The example of previously thought "junk DNA" does provide an intriging [sic] example of how the latter style of thinking seems to fail.

(Emphases added.)
Paraphrased: “Because there are things we don’t know, our worldview seeeeeems faulty to me, so let’s improve it by assuming intent and directed purpose behind everything, including that stuff that we don’t yet know or are unaware of.”

That’s a remarkably ignorant load of tritely anti-scientific tosh.

The epistemological elephant-in-the-room is that science succeeds by learning from and correcting its missteps precisely because as a body (and unlike an interminable succession of fanciful approaches), it won’t be drawn into futile chasings down of dragon’s breath before the dragon has been sufficiently well tagged and caged.

cyghost (July 16, 2009, 20:23:39 PM):
Further more assuming function and design would simply be bad science.

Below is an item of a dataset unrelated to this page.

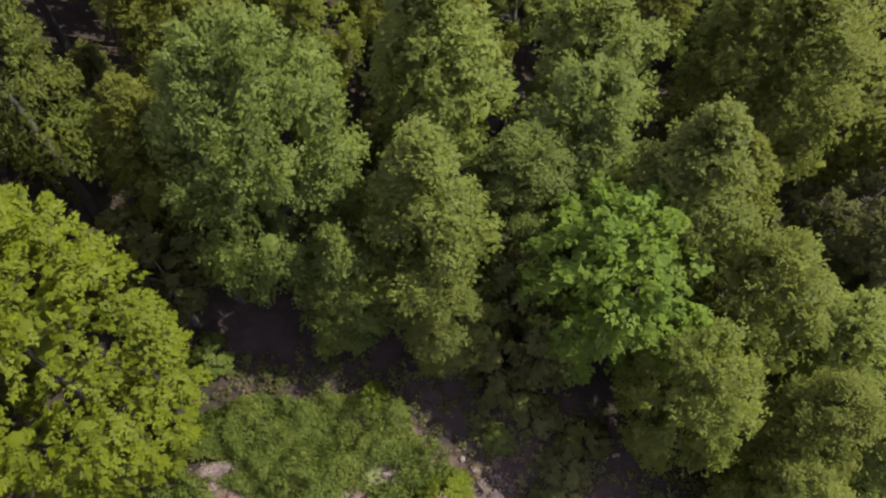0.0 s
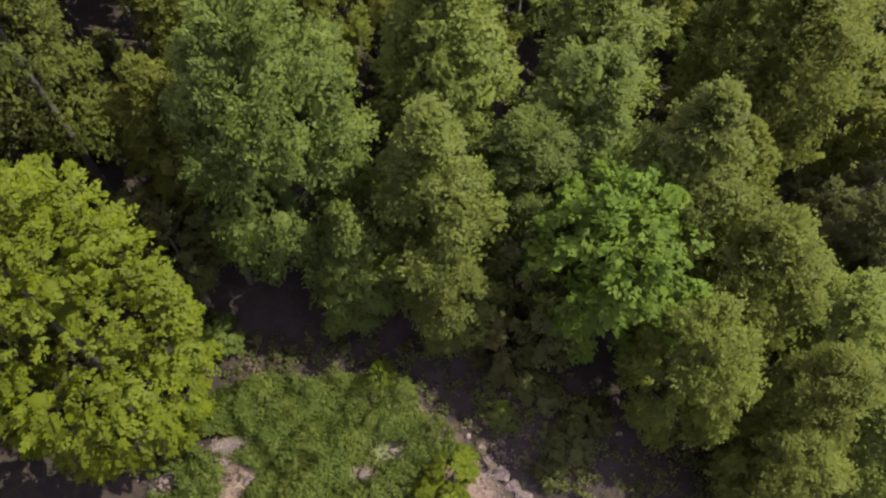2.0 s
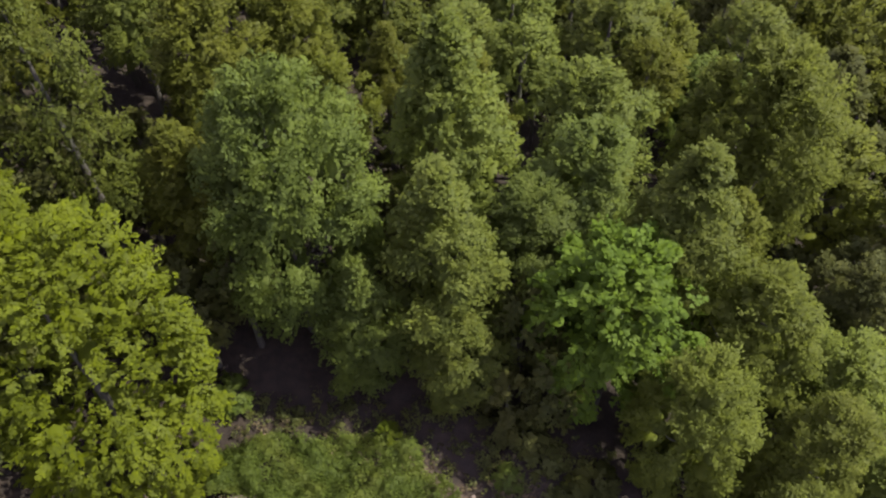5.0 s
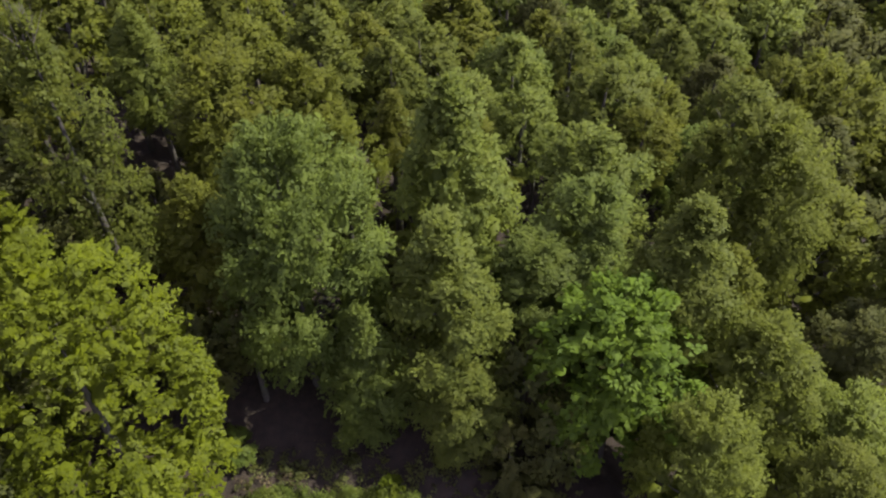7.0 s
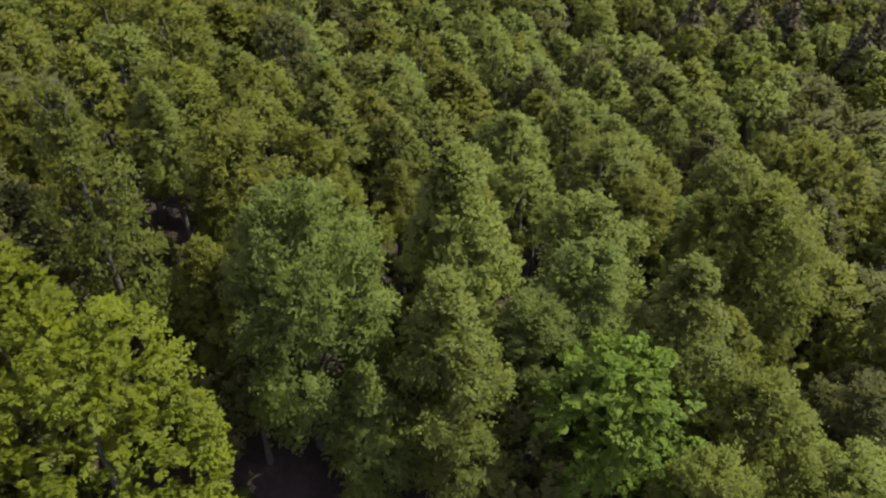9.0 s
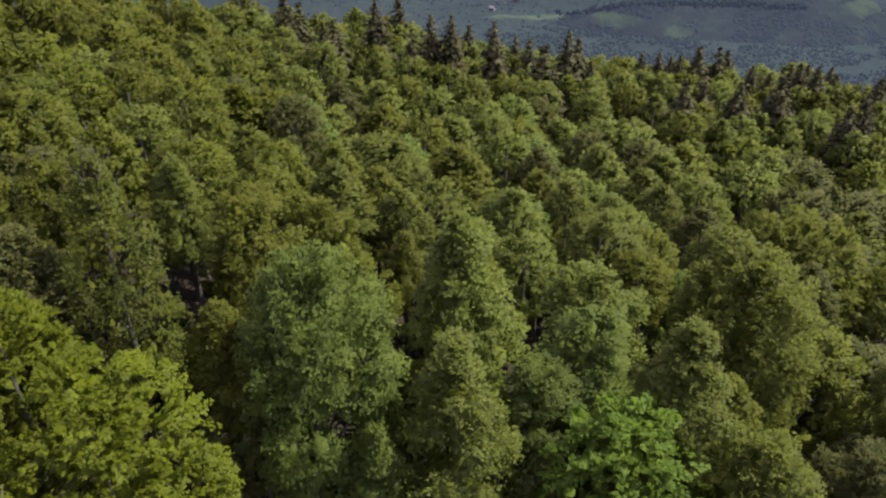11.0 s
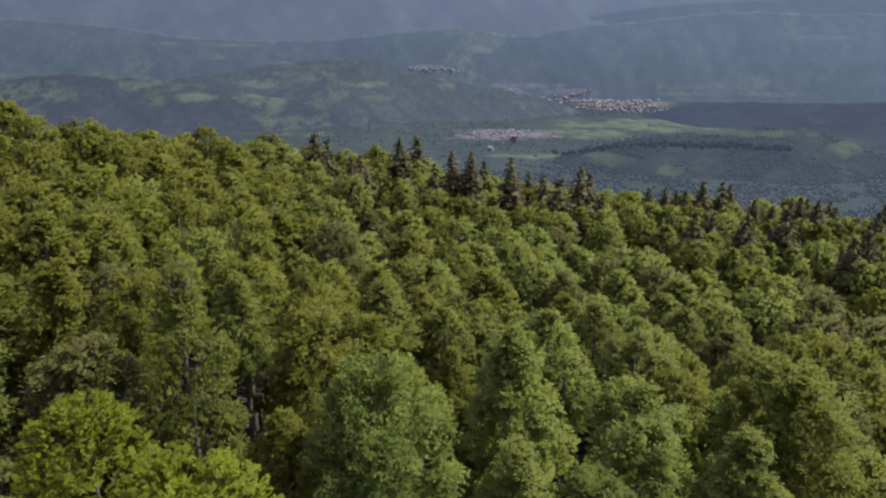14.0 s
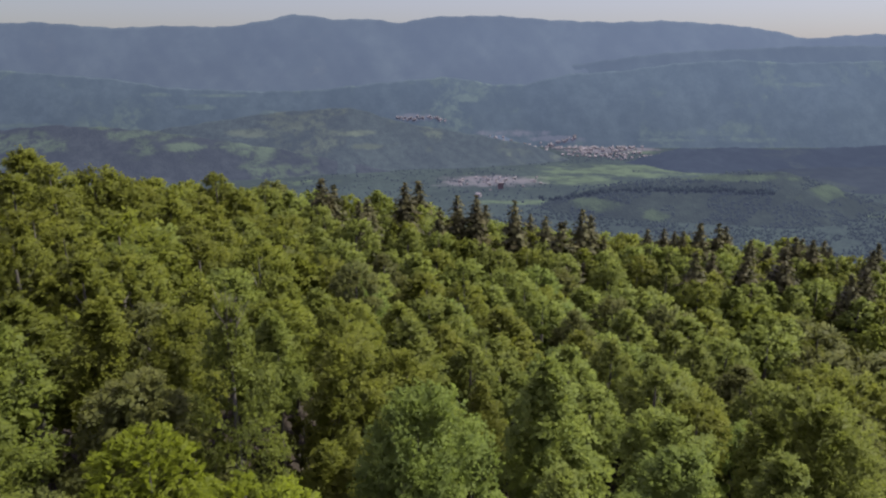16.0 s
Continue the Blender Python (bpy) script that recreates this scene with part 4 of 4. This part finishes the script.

Science works via observation, hypothesis, testing, refining and adapting and developing a theory.

(assuming (he he) the hypothesis holds up that is.

As we all know, including the OP, ID is *not* science and peddling it as such in a science subforum is just badong. I am surprised at the audacity really.
Teleological (July 17, 2009, 08:18:24 AM):
What both of you seem to fail to notice is that the latter style of thinking is not scientific in any way either. BTW, 'Luthon64, don't you have better things to do than to engage with someone who has monotonous repetition, tawdry irrelevancies and illusory tu quoque deflections?

It is good manners after all to accuse another of the above... even though it adds zero to a constructive and civil exchange of ideas ???.